Deep truths with which
we are familiar are filled
with the infinitesimal:
mustard seeds that
burst into profusion;
gates as narrow as eyes of needles
and pearls of great price and
lamp wicks and ants that labor
and numbered hairs
and those little bright-eyed
sparrows that never
learned to worry about
tax season.
And children.
Especially children.
So we think, when we're
pondering incarnation,
of Jesus as a child,
as a tiny squalling
baby, and we think,
how could God have been
so little?
But God was smaller once.
At one time, God was
no bigger than a bean,
and his mother had
the promise of Him
but could not yet feel Him
stirring.
You have to wonder,
when Jesus told the parable
of the mustard seed,
did he remember, smiling,
the time when
He was no bigger than
a mustard seed Himself?
Think of every
tiny thing waiting to
burgeon into abundance.
There is great hope in that,
I think.

Applying the Brakes

*Ahem*

Hello.

The first post of any blog always feels a little strange to me, like when you're at a party and someone says, "Tell me about yourself." Suddenly, you can't think of a single thing about yourself except that you eat food and that sometimes you sleep and that you like sitting on soft things and that you are basically like every other human. So the plan is just to steamroll through this like you do when you're writing an online dating profile or the first letter to a pen pal or a 250-word bio for a school project or your workplace's website.

I'm Emily. I'm a deacon at a wonderful church in Seneca, South Carolina, downtown community fellowship. I'm a writer and a teacher and a researcher.
This is a blog about our church's engagement with liturgy throughout the year. It is addressed to the members of our body, but it's not exclusively intended for us. If you're not a dcf-er you will still hopefully find something valuable here. The dcf family has observed many of the more prominent features of the liturgical calendar (Lent, Easter, Advent) for a long time, and this blog is a way for us both to continue with and deepen these practices as well as to expand our experience of celebrations and practices we might be less familiar with.

At times that will come in the form of reflections and writings of mine, but often I'll be linking to some wonderful sources (books, blogs, poems, essays, etc.) that can give us more to reflect on. Sometimes there will be reflection on the value of liturgical practices. Other times, like during this Advent season, we make an extra effort to encourage members of our church family to participate in written reflection and sharing (of course, contributions are welcome any time of the year). Anything that gets shared during our Sunday Gathering will also be posted (with the permission of the author, of course), on this blog. If anyone wants to participate, please email me at boyteremily@gmail.com.
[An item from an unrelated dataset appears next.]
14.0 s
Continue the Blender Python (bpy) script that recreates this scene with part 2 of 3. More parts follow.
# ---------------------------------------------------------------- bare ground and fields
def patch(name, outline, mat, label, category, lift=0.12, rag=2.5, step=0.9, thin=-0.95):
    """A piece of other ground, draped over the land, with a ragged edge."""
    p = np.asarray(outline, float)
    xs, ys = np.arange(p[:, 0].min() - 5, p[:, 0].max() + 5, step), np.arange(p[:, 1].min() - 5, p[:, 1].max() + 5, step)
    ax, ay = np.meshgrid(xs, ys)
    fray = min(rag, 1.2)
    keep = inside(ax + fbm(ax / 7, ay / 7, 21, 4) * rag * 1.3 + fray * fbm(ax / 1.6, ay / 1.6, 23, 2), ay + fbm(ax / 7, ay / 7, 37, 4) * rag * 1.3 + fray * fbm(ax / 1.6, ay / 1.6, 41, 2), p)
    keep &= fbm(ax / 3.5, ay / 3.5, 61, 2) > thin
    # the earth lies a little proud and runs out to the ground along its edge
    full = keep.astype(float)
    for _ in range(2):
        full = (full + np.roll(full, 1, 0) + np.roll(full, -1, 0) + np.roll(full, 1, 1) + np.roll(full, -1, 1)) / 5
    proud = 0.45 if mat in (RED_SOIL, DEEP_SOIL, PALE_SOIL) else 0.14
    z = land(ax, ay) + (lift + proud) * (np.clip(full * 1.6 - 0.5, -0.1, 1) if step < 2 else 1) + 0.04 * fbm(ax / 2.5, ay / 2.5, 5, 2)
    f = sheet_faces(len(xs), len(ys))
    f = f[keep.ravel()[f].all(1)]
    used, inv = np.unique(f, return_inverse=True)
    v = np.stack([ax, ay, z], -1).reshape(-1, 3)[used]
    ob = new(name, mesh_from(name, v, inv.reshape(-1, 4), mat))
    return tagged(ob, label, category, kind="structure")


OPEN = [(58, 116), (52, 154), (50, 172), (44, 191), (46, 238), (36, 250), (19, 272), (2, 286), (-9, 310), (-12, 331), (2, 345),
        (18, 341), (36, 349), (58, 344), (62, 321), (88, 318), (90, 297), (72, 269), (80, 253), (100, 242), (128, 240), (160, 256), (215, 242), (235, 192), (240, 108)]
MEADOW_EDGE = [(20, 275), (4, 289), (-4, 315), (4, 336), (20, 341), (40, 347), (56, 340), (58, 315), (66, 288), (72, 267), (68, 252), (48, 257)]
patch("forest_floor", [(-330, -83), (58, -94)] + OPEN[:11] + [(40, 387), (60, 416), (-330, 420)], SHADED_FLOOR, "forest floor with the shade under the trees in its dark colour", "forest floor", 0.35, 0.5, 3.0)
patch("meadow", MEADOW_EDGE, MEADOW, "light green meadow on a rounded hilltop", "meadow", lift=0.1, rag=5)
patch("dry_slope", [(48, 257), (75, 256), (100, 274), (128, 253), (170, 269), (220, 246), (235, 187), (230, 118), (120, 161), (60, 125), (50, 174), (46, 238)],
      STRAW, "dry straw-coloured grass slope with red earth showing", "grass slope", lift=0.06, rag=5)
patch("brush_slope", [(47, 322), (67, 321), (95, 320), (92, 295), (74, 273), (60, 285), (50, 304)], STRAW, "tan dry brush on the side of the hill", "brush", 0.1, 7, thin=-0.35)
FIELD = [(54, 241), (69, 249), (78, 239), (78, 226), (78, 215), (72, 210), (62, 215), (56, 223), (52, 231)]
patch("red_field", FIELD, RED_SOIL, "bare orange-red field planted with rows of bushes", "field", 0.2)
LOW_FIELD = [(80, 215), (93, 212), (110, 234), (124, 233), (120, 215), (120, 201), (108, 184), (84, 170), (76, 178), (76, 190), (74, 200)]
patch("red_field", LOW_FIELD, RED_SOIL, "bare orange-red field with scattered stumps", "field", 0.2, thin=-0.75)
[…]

A note on the blog's name:

I considered a lot of different words, especially some that get used at dcf a lot: rhythm, practice, season, etc. I settled on cadence because it is related to these words, but it has some additional connotations that I found particularly significant for this blog.

According to the Oxford English Dictionary, "cadence" can refer to the flow of musical or poetic verses, rhythmical construction, and "the measure or beat of music, dancing, or any rhythmical movement." These cadences come about by design and for the purpose of beauty and expression. Another definition refers to the "equal measure or proportion which a horse observes in all his motions when he is thoroughly managed," bringing to mind the idea of cadence as discipline.

On the other hand, cadence can refer to less measured things like the rise and fall of the human voice or the rise and fall of "elemental sounds, as of a storm, the sea, etc."


Fascinatingly enough, the term "cadence braking" refers to "repeated rhythmic application of the brake pedal in order to slow a skidding vehicle" (I knew the technique but not the name). At first I passed over this definition as irrelevant to the topic at hand, but then it occurred to me that the rhythms of spiritual life can serve just such a purpose: to slow down the skidding vehicle of our hectic lives and give us space to breathe and reflect and be still. That's my hope for this blog, and I'm eager for what's to come.